[previous] [next] [contents]    Fault detection in the BS infrastructure

Two main types of faults may affect the integrity of the BS infrastructure: Faulty TAP interconnects (open or short faults in the TDI, TDO, TMS, TCK or /TRST pins) or faulty / misplaced components. The sequence of operations usually carried out to detect these faults starts with the initialisation of the BS logic in each component (the TLR TAP controller state can be reached from any other state by the application of a 1 in TMS during not more than 5 TCK cycles), which is followed by:
  • A capture-and-scan operation through the instruction registers (IRs) in all BS components.
  • A capture-and-scan operation through the identification registers of those BS components supporting this optional instruction.

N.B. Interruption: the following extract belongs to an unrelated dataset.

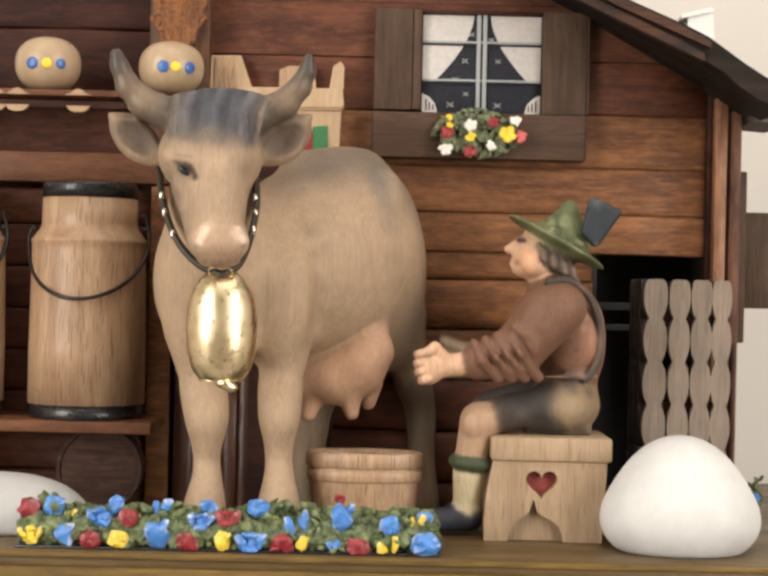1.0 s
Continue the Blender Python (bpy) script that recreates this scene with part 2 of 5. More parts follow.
def lathe(cx, cy, profile, n=40, bm=None, flat=1.0):
    """Turned round the upright through (cx, cy): profile of (radius, z)."""
    bm = bm or bmesh.new()
    rings = []
    for r, z in profile:
        if r <= 0:
            rings.append([bm.verts.new((cx, cy, z))])
        else:
            rings.append([bm.verts.new((cx + r * math.cos(2 * math.pi * i / n),
                                        cy + flat * r * math.sin(2 * math.pi * i / n), z)) for i in range(n)])
    for a, b in zip(rings, rings[1:]):
        for i in range(n):
            j = (i + 1) % n
            if len(a) == 1 and len(b) == 1:
                continue
            if len(a) == 1:
                bm.faces.new((a[0], b[i], b[j]))
            elif len(b) == 1:
                bm.faces.new((a[i], a[j], b[0]))
            else:
                bm.faces.new((a[i], a[j], b[j], b[i]))
    return smooth(bm, 50)


def plate(loops, y0, y1, bm=None):
    """A board cut to an outline of (x, z), with holes, between the depths y0 and y1."""
    bm = bm or bmesh.new()
    flat = [[Vector((x, z, 0)) for x, z in loop] for loop in loops]
    tris = tessellate_polygon(flat)
    pts = [p for loop in flat for p in loop]
    front = [bm.verts.new((p.x, y0, p.y)) for p in pts]
    back = [bm.verts.new((p.x, y1, p.y)) for p in pts]
    for t in tris:
        if len(set(t)) == 3:
            bm.faces.new([front[i] for i in t])
            bm.faces.new([back[i] for i in reversed(t)])
    k = 0
    for loop in flat:
        for i in range(len(loop)):
            a, b = k + i, k + (i + 1) % len(loop)
            bm.faces.new((front[a], front[b], back[b], back[a]))
        k += len(loop)
    return bm


def tube(points, radius, n=8, bm=None, closed=False, wide=1.0):
    """A round or flattened bar along points; radius: one number or one a point."""
    bm = bm or bmesh.new()
    pts = [Vector(p) for p in points]
    rr = radius if isinstance(radius, (list, tuple)) else [radius] * len(pts)
    rings = []
    for i, p in enumerate(pts):
        if closed:
            d = pts[(i + 1) % len(pts)] - pts[i - 1]
        else:
            d = pts[min(i + 1, len(pts) - 1)] - pts[max(i - 1, 0)]
        d.normalize()
        side = d.cross(Vector((0, 1, 0)))
        if side.length < 1e-3:
            side = Vector((1, 0, 0))
        side.normalize()
        up = side.cross(d)
        rings.append([bm.verts.new(p + rr[i] * (math.cos(a) * side + wide * math.sin(a) * up))
                      for a in (2 * math.pi * k / n for k in range(n))])
    pairs = list(zip(rings, rings[1:])) + ([(rings[-1], rings[0])] if closed else [])
    for a, b in pairs:
        for k in range(n):
            bm.faces.new((a[k], a[(k + 1) % n], b[(k + 1) % n], b[k]))
    if not closed:
        bm.faces.new(rings[0])
        bm.faces.new(rings[-1])
    return smooth(bm, 60)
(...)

The IEEE 1149.1 std states that the result of a capture operation in the IR (taking place in the Capture-IR TAP controller state) must be XX01, where X represents a "dont care" condition and the rightmost bit is closest to TDO. This feature was defined with the objective of enabling the simple integrity check operation shown in figure 1, that consists of bringing the TAP controller FSM to the Capture-IR state and then on to Shift-IR and to scan out the IR contents in all BS ICs.
 

Figure 1: Integrity checking of the BS chain by capture-and-scan through the IRs.

Since the two least significant bits in each IR are 01, every TDO-TDI connection will be forced to 0 and to 1, which enables the detection of a large spectrum of faults in the TAP pins:

  • Any stuck-at TAP pin will disrupt the 01 sequence shifted out and be detectable at TDO of the last BS IC (the "board-level TDO").
  • Most short-circuit faults involving TAP pins will have a similar effect and therefore be detectable in the same way.
  • Open interconnects among TAP pins are generally easy to detect, since TDI and TMS are defined in the standard as capturing a logic 1 when floating, which again disrupts the sequence and is easily detectable.

Some specific faulty conditions might remain undetected by this simple test, but these situations would normally prevent correct operation in the following steps of the test protocol and as such be rapidly detected (alternatively, a more sophisticated infrastructure test may be specified). An example of one of these specific faults might be a short circuit between TDO and TDI of the same TAP, in a chain where all ICs have the same specification for the IRs. The reader is invited to explain why this particular fault would not be detected by this test and to suggest a way to detect it.

Boards with more than one BS chain may have their BS infrastructures checked independently, but again there are a few specific faults which will only be detected if the integrity check is co-ordinated in all chains. An example of one of these faults might be a short circuit between two TDO pins in different chains, which will be in high-impedance except when scanning is in progress. If one BS chain is in TLR state while the other is being checked, any short-circuit between two TDO pins in different chains has no effect, since only one of them will be active. Again the reader is invited to specify a co-ordinated integrity check procedure that is able to detect the situation referred above for the case of multiple BS chains.

If the capture-and-scan test runs without problems there is a high probability that no faults are present in the BS chain. However, and if there are components supporting the optional IDCODE or USERCODE instructions, it is recommended that these instructions are used to check that the proper components were placed where they are expected to be.